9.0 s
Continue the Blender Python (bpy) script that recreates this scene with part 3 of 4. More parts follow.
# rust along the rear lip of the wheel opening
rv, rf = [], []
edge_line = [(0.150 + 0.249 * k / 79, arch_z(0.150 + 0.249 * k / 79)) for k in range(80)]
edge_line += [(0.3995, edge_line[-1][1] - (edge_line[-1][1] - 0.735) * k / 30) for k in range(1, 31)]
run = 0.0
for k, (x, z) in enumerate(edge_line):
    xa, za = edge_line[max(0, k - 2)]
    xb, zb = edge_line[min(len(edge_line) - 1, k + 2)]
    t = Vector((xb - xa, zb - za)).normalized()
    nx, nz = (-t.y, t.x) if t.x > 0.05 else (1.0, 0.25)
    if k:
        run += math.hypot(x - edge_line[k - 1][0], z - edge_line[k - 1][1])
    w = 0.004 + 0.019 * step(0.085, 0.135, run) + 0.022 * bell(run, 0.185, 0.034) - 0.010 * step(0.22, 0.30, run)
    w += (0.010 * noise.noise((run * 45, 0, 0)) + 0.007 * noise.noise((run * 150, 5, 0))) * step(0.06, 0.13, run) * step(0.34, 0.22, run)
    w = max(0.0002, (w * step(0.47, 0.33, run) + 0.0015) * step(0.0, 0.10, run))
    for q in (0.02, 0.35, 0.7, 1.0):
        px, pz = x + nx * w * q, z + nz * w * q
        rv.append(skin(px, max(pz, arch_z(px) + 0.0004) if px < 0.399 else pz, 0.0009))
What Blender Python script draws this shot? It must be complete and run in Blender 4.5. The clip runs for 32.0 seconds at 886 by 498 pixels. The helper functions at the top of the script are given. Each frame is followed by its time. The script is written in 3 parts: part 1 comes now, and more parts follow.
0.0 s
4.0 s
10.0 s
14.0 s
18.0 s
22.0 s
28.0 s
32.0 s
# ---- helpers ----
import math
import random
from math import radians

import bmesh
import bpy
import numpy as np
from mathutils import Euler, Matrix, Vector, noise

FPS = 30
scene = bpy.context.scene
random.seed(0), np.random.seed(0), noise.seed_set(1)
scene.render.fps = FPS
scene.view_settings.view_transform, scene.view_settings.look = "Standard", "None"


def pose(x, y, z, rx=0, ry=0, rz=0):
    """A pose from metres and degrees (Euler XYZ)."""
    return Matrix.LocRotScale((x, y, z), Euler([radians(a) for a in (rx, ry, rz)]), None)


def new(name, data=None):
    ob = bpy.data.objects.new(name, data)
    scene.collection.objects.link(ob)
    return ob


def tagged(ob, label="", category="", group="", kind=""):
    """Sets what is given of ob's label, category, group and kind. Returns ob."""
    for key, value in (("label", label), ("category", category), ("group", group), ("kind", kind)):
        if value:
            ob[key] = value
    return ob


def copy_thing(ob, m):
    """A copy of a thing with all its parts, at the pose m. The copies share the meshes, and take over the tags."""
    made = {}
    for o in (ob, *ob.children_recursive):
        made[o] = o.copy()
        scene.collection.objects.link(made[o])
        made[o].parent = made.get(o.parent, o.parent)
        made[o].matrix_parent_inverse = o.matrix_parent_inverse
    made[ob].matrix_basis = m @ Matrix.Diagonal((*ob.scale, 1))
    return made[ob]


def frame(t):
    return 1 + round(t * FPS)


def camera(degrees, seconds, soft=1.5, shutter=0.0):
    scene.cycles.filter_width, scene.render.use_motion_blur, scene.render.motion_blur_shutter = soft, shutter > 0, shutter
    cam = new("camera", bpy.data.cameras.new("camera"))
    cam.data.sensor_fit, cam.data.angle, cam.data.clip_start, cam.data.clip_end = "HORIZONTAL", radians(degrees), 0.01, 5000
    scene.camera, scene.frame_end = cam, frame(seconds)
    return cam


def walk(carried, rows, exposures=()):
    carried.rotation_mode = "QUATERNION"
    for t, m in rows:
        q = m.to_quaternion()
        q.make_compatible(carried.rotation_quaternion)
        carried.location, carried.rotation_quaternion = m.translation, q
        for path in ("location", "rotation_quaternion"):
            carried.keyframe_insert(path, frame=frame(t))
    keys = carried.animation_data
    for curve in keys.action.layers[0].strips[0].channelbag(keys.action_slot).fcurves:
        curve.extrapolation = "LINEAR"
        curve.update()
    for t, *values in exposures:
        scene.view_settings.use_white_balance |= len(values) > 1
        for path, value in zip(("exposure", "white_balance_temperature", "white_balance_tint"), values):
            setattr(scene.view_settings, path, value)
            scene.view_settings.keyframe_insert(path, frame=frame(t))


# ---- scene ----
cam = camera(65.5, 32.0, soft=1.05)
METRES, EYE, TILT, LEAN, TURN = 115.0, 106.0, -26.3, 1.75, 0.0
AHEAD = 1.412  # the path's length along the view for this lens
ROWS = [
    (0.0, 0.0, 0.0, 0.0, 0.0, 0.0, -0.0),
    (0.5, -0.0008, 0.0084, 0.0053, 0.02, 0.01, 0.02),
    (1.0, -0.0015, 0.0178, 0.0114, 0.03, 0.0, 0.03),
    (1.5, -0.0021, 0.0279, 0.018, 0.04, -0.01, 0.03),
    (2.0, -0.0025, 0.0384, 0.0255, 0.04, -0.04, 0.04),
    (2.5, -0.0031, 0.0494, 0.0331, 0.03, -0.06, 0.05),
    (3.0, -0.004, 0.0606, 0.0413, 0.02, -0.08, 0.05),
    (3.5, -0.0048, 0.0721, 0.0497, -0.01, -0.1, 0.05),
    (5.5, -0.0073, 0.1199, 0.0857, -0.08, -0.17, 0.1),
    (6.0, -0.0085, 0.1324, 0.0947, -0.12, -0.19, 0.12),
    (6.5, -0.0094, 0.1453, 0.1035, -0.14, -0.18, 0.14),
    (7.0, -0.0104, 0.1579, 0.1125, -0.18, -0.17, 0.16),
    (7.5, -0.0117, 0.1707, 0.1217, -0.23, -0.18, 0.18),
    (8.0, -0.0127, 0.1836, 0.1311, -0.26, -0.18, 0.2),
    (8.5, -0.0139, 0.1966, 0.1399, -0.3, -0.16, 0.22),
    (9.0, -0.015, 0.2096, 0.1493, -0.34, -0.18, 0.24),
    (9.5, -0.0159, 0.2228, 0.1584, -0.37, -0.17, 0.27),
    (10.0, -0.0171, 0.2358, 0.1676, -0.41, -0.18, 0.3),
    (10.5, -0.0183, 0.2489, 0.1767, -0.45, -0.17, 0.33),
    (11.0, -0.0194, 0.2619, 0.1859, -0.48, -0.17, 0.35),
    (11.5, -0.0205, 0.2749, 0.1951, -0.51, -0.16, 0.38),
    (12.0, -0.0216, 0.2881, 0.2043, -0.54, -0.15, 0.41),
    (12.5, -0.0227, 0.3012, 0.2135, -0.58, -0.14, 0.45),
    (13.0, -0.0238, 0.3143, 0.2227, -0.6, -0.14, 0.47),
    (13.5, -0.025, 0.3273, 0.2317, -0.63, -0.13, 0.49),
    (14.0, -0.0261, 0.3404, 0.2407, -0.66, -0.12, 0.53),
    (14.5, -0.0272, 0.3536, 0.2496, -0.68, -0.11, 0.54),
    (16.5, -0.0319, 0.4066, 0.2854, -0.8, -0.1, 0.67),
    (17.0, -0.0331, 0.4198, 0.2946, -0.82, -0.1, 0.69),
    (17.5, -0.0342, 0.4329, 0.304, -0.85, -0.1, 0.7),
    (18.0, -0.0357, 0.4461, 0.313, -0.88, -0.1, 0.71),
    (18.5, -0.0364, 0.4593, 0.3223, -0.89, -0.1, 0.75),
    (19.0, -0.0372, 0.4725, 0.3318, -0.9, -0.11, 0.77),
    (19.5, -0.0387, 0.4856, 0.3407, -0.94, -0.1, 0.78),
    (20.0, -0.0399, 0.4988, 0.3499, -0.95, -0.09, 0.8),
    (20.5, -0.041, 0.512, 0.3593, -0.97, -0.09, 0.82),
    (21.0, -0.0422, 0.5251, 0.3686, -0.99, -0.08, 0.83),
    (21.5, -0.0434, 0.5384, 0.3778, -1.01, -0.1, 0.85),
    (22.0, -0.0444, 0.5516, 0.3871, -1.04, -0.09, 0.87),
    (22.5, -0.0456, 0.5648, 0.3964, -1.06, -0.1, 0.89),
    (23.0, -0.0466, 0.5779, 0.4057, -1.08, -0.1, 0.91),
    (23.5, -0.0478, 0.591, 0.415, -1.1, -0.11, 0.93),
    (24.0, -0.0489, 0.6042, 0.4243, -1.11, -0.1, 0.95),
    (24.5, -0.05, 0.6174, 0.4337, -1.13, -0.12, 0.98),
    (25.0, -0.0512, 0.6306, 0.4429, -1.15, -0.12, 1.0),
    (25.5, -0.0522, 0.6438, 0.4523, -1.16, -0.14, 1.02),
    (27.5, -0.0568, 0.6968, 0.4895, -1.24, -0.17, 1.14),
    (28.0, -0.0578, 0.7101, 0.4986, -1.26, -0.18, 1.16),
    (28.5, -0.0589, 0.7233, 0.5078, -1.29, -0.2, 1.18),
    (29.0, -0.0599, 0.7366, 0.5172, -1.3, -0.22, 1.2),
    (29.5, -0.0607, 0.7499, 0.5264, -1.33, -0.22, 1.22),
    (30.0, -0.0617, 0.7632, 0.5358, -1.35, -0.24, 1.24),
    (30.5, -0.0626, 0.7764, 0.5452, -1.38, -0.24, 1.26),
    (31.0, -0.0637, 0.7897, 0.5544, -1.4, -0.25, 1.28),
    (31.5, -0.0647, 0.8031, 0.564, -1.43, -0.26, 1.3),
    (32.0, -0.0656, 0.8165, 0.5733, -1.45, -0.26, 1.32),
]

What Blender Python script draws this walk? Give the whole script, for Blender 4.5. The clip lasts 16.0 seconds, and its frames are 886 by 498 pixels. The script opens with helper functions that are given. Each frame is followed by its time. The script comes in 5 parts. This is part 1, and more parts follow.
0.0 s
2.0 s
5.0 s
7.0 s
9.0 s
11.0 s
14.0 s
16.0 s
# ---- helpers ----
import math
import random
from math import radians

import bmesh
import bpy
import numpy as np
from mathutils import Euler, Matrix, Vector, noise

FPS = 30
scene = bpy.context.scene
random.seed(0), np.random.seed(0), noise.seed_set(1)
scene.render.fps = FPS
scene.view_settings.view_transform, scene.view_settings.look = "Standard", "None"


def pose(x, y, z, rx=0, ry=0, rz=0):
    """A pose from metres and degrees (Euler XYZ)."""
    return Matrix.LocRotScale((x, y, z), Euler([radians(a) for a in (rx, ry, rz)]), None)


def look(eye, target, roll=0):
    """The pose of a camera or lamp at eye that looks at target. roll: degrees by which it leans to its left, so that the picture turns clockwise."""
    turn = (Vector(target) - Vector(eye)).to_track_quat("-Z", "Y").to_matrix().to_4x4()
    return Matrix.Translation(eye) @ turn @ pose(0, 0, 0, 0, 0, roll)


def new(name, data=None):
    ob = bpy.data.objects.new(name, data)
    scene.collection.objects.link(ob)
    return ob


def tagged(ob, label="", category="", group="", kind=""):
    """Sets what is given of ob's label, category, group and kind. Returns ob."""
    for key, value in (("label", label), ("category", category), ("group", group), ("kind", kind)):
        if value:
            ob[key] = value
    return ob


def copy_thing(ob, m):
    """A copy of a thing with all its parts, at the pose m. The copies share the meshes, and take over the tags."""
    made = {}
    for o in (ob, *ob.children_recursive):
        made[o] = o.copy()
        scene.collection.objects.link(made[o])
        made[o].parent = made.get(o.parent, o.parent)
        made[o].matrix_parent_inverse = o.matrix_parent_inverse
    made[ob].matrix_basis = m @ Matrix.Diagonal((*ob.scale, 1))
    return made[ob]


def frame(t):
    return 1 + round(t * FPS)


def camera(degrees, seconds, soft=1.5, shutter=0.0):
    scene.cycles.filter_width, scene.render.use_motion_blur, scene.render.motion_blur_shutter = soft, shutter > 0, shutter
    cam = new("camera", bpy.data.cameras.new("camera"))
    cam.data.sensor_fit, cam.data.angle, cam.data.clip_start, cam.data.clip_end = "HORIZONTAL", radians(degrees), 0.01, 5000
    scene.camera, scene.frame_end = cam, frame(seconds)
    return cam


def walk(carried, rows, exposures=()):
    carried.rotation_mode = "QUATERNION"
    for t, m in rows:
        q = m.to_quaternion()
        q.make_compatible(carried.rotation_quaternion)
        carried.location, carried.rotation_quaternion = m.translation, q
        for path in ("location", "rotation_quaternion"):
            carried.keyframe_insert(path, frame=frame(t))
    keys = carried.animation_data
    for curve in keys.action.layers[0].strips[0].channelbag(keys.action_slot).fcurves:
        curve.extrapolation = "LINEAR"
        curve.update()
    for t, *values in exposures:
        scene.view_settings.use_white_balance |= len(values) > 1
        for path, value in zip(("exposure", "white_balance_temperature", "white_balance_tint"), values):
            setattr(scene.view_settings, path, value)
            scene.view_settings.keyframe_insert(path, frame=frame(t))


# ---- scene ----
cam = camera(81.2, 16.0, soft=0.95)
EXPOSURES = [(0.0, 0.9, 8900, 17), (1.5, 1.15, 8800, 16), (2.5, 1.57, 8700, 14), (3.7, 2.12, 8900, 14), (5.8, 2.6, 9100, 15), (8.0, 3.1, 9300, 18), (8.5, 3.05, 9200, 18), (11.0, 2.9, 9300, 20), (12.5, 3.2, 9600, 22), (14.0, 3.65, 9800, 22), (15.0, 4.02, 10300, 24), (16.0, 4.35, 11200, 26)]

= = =

» Your task: Extract each line from the entries above that contains the string "followed".

» Exercise answer:
What Blender Python script draws this shot? It must be complete and run in Blender 4.5. The clip runs for 32.0 seconds at 886 by 498 pixels. The helper functions at the top of the script are given. Each frame is followed by its time. The script is written in 3 parts: part 1 comes now, and more parts follow.
What Blender Python script draws this walk? Give the whole script, for Blender 4.5. The clip lasts 16.0 seconds, and its frames are 886 by 498 pixels. The script opens with helper functions that are given. Each frame is followed by its time. The script comes in 5 parts. This is part 1, and more parts follow.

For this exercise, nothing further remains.